At the same time, the theory should be used thoughtfully. Modern management now includes digital tools, remote work, artificial intelligence, global teams, and faster communication systems. These changes do not make Mintzberg’s theory outdated, but they invite us to reinterpret it. For example, the informational roles may now involve digital dashboards, online communication, and data-based decision-making. The liaison role may include virtual networks across countries. The negotiator role may involve intercultural understanding and digital collaboration.
Therefore, Mintzberg’s theory should not be memorized as a fixed list only. It should be used as a learning framework. Students can use it to observe managers, reflect on case studies, evaluate their own skills, and understand how different roles appear in different organizational settings. This makes the theory practical, flexible, and useful for future professional development.
Conclusion
Mintzberg’s theory gives students a more realistic and complete picture of management work. It shows that managers do much more than give instructions. They represent the organization, lead people, build relationships, collect and share information, solve problems, allocate resources, negotiate, and make decisions.

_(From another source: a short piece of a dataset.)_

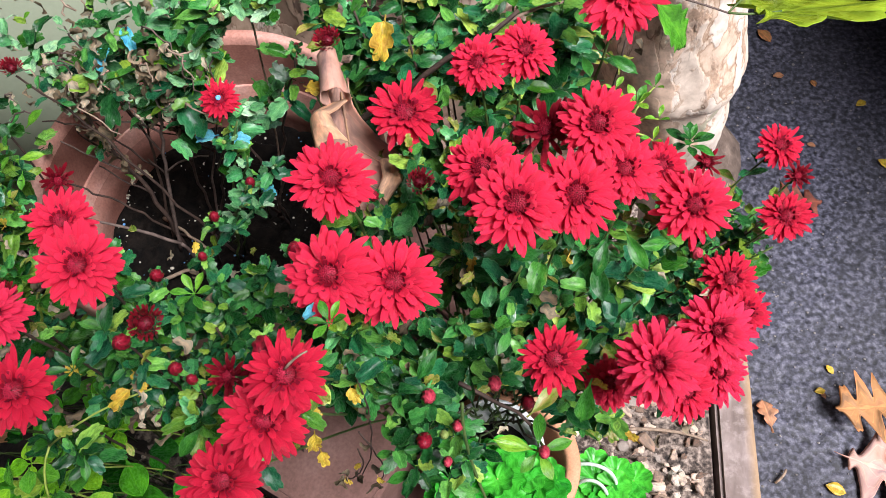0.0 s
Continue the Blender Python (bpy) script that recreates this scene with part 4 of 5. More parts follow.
BUSH_FLOWERS_B = [
    (0.252, 0.343, 0.562, 0.042, "wide", 0.05, 0.0), (0.270, 0.427, 0.540, 0.041, "wide", 0.15, 0.1), (0.105, 0.290, 0.697, 0.045, "open", 0.1, 0.0),
    (0.085, 0.292, 0.736, 0.047, "open", 0.0, 0.0), (0.023, 0.258, 0.742, 0.045, "open", -0.1, 0.1), (0.191, 0.272, 0.593, 0.041, "wide", 0.2, 0.0),
    (0.194, 0.244, 0.600, 0.038, "wide", 0.25, 0.0), (0.132, 0.309, 0.674, 0.035, "wide", 0.2, 0.0), (0.059, 0.304, 0.716, 0.046, "opening", -0.15, 0.1),
    (0.283, 0.403, 0.530, 0.030, "opening", 0.2, 0.0), (-0.120, 0.169, 0.666, 0.030, "opening", -0.2, 0.0), (0.183, 0.281, 0.591, 0.027, "opening", 0.1, 0.2),
    (0.174, 0.340, 0.635, 0.026, "opening", 0.2, 0.2),
]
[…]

The main educational value of this theory is that it connects management knowledge with real organizational behavior. It helps learners understand that management is not only a position, but a set of responsibilities. It requires communication, judgment, ethical awareness, adaptability, and continuous learning.
For a better future, management education should help students understand both theory and practice. Mintzberg’s managerial roles can support this goal by showing that effective managers must be thoughtful, informed, human-centered, and responsible. In this sense, the theory remains a useful guide for students, educators, and professionals who want to understand management not as a narrow function, but as a complex and meaningful contribution to organizational life.